Certes, la mobilisation populaire a toutes les chances d’imposer le changement. Depuis le début des premières marches, le pouvoir et Bouteflika ont été contraints plusieurs fois à changer de discours et à lâcher du lest. On se souvient, dans son discours du 24 février, le chef de l’État avait royalement ignoré les grandes marches qui avaient eu lieu à travers le pays deux jours auparavant. Au lendemain, de la forte mobilisation du 1er mars, il a reconnu sa contestation par la rue et promis d’organiser une élection présidentielle anticipée s’il est réélu. Enfin, les marées humaines historiques du 8 mars l’ont amené à renoncer au cinquième mandat. Cela dit, ce qu’il propose n’est pas une capitulation.

La feuille de route telle que déclinée dans le message présidentiel du 10 mars cache mal en fait les soucis majeurs de Bouteflika et du pouvoir depuis quelques mois : le premier tient à son fantasme de mourir sur le fauteuil, le second ne souhaite pas que le contrôle du processus de transition, ou de succession, lui échappe.

C’est l’enjeu majeur de la prochaine étape comme le confirment les rafistolages auxquels on assiste en guise de réponse à la forte mobilisation populaire. Ouyahia est sacrifié, mais son remplaçant est un proche du cercle présidentiel, Nouredine Bedoui. Pour le reste, le pouvoir n’a toujours rien lâché de concret, encore moins capitulé.

Cela, il ne le fera pas qu’après avoir tenté d’éteindre le brasier par de fausses promesses, au mieux des demi-mesures. Y parviendra-t-il ? C’est la grosse interrogation que se posent les observateurs au lendemain des annonces du pouvoir. Plus clairement, les marches populaires s’estomperont-elles ?

Quelques heures seulement après la divulgation de la nouvelle feuille de route présidentielle, des appels ont été lancés sur les réseaux sociaux pour maintenir la dynamique de contestation. Une autre grande journée de protestation est annoncée pour vendredi 15 mars et, ce mardi matin, les étudiants ont envahi les rues d’Alger pour dit non au maintien de Bouteflika au pouvoir après l’expiration de son mandat.

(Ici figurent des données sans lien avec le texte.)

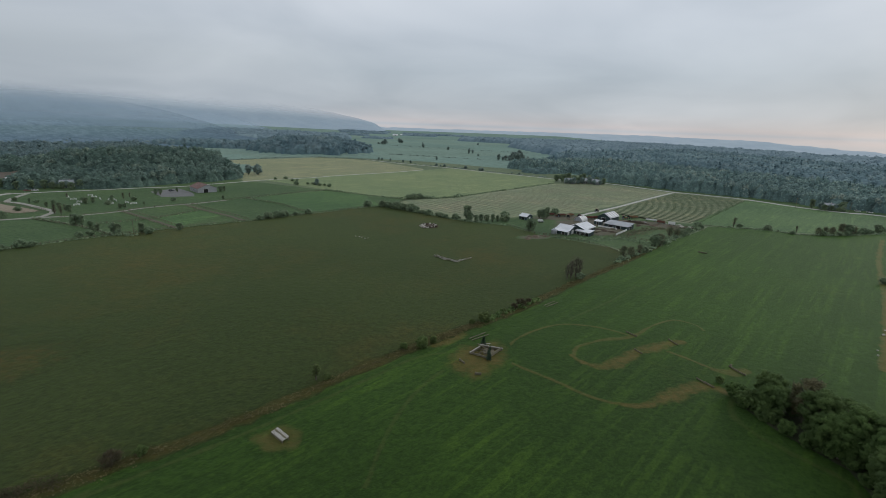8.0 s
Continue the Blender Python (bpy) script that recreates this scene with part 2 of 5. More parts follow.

Beaucoup d’acteurs politiques ont également fait part de leur scepticisme et de leur détermination à poursuivre la contestation. La rue a compris que le changement ne lui sera pas servi sur un plateau, mais constate aussi que le pouvoir est à court d’arguments. Il est plus que jamais acculé. Le report de la présidentielle est déjà un énorme aveu d’échec de Bouteflika et de son système, contraints d’assumer un acte anticonstitutionnel flagrant. Même ceux qui avaient pris la décision d’annuler le processus électoral en 1992 avaient pris le soin de sauvegarder les formes en créant d’abord un vide institutionnel.

Aussi, les premières fissures ont commencé à apparaitre dans l’édifice du système avec des défections en cascade dans les rangs des organisations dites de masse et des partis proches du pouvoir, et surtout, des frondes inattendues dans des corporations jusque-là dociles, comme celle des magistrats, sont autant de signes annonçant une désobéissance à grande échelle si le mouvement de contestation s’inscrit dans la durée.

Les manifestations se poursuivront-elles ? Des actions se déroulent un peu partout à travers le pays ce mardi, mais la bonne réponse on l’aura ce vendredi 15 mars. Le pouvoir n’a pas encore dit son dernier mot, la rue non plus.